Japanese auto parts maker Inoac fined $1.3 million for bid-rigging in Canada
An investigation found that Inoac entered into illegal agreements with a competing Japanese manufacturer to determine who would win certain calls for bids issued for parts for Toyota Corollas manufactured and sold in Canada between 2008 and 2014.
November 8, 2018 by Canadian Plastics
Japanese car parts manufacturer Inoac Corp. has been ordered to pay $1.3 million for its role in an international bid-rigging conspiracy, after pleading guilty in late October before the Ontario Superior Court of Justice.
A Competition Bureau investigation determined that Inoac entered into illegal agreements with a competing Japanese parts manufacturer.
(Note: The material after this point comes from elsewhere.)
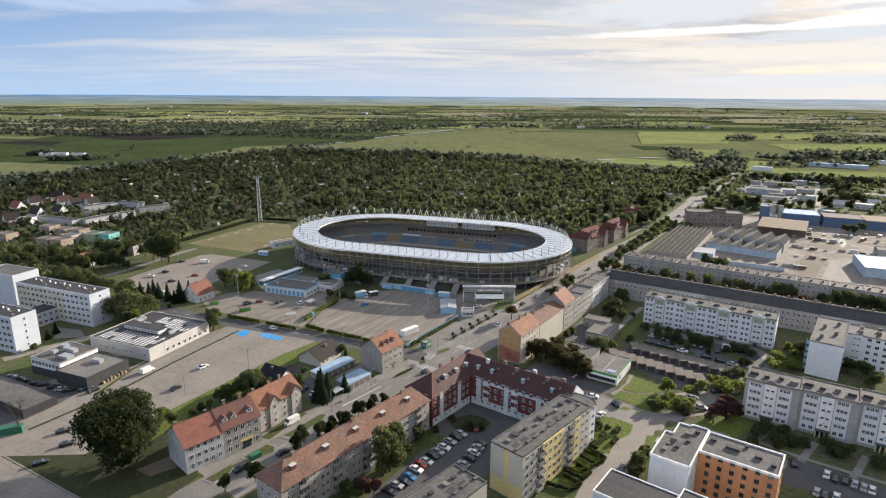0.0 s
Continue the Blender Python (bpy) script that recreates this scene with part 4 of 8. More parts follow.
def panel_block(x, y, heading, sections, D, floors, label, step=0.0, near=True, end_win=True, wall="panel_wall", accent="green_panel", fh=2.75, plinth=0.9):
    """A panel-built block of flats: sections in a row, each with an entrance bay in the middle."""
    t = thing("apartment_block", x, y, heading, label, "apartment block")
    h = plinth + floors * fh + 0.3
    x0 = 0.0
    for i, L in enumerate(sections):
        off = step * i
        x1 = x0 + L
        mb = MB()
        mb.box(x0, x1 - 0.02, off, off + D, -0.2, h - 0.25)
        part("wall", mb, M[wall], t)
        mb = MB()
        mb.box(x0 + 0.1, x1 - 0.1, off - 0.03, off + 0.1, -0.1, plinth)
        part("plinth", mb, M["grey_wall"], t)
        r = flat_roof(t, x0, x1, off, off + D, h, "pale_roof" if near else "tar_roof", "pale_roof", 0.35)
        for k in range(2):
            vent(r, x0 + L * (0.22 + 0.5 * k), off + D * 0.5, h + 0.05, 2.2, 1.1, 0.7, "dark_tar")
        c = (x0 + x1) / 2
        mb = MB()
        mb.box(c - 2.0, c + 2.0, off - 0.35, off + 0.05, plinth + 1.6, h - 0.1)
        bay = part("entrance_bay", mb, M["white_wall"], t, "white projecting stair bay")
        for s in (-1, 1):
            mb = MB()
            mb.box(c + s * 2.3 - 0.22, c + s * 2.3 + 0.22, off - 0.08, off + 0.05, plinth + 0.3, h - 0.8)
            part("accent_panel", mb, M[accent], t, "sage green facade strip" if accent == "green_panel" else "grey facade strip")
        mb = MB()
        tri = [(c - 2.9, h - 0.1), (c + 2.9, h - 0.1), (c + 2.6, h + 0.4), (c, h + 1.25), (c - 2.6, h + 0.4)]
        mb.face([(x, off - 0.4, z) for x, z in tri])
        mb.face([(x, off + 0.0, z) for x, z in tri][::-1])
        for (ax, az), (bx, bz) in zip(tri, tri[1:] + tri[:1]):
            mb.face([(ax, off - 0.4, az), (ax, off, az), (bx, off, bz), (bx, off - 0.4, bz)])
        part("attic_panel", mb, M["white_wall"], t)
        mb = MB()
        mb.box(x0 + 0.05, x1 - 0.07, off - 0.09, off + 0.02, h - 0.75, h - 0.28)
        part("frieze", mb, M[accent], t, "sage green band under the roof")
        mb = MB()
        mb.box(c - 1.98, c + 1.98, off - 0.39, off - 0.3, h - 3.0, h - 0.12)
        part("accent_panel", mb, M[accent], t)
        mb = MB()
        mb.box(c - 2.1, c + 2.1, off - 1.6, off, plinth + 1.35, plinth + 1.6)
        mb.box(c - 2.1, c - 1.95, off - 1.5, off, 0, plinth + 1.35)
        mb.box(c + 1.95, c + 2.1, off - 1.5, off, 0, plinth + 1.35)
        part("canopy", mb, M["grey_wall"], t)
        mb = MB()
        mb.box(c - 0.9, c + 0.9, off - 0.08, off + 0.03, 0.1, 2.2)
        part("door", mb, M["dark_steel"], t)
        for f in range(1, floors):
            for s in (-0.8, 0.8):
                window(bay, c + s, off - 0.35, plinth + f * fh + 0.75, "S", 1.05, 0.75, "dark_steel")
        zs = [plinth + f * fh + 0.85 for f in range(floors)]
        n = max(2, int((L / 2 - 3.2) / 2.4))
        win_row(t, "S", off, spread(x0 + 0.4, c - 3.0, n), zs, 1.25, 1.35)
        win_row(t, "S", off, spread(c + 3.0, x1 - 0.4, n), zs, 1.25, 1.35)
        x0 = x1
    if end_win:
        zs = [plinth + f * fh + 0.85 for f in range(floors)]
        win_row(t, "E", x0 - 0.02, [step * (len(sections) - 1) + D * 0.5], zs, 0.9, 1.3)
    return t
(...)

The companies conspired to determine who would win certain calls for bids issued by Toyota in 2004 for the supply of plastic interior car parts. The parts were used in Toyota Corollas manufactured and sold in Canada between 2008 and 2014.
The Bureau first began investigating in 2009 after it learned of illegal activity in the auto parts industry through its Immunity Program, which provides immunity from prosecution to the first party to disclose an offence or to provide evidence leading to the filing of charges.
“The record-setting fines that resulted from our investigations send a clear message to the global marketplace: if you do business in Canada, you must comply with the law. Cracking down on bid-rigging and other anti-competitive schemes remains a top priority for the Bureau,” Matthew Boswell, interim commissioner of competition, said in a statement.
The guilty plea concludes the bureau’s investigation of international bid-rigging by car parts suppliers that has led to 13 guilty pleas and fines totalling more than $86 million.
The sum includes three of the largest bid-rigging fines ever imposed by Canadian courts: $30 million to Yazaki Corp., $13.4 million to Mitsubishi Electric and $13 million to Showa Corp.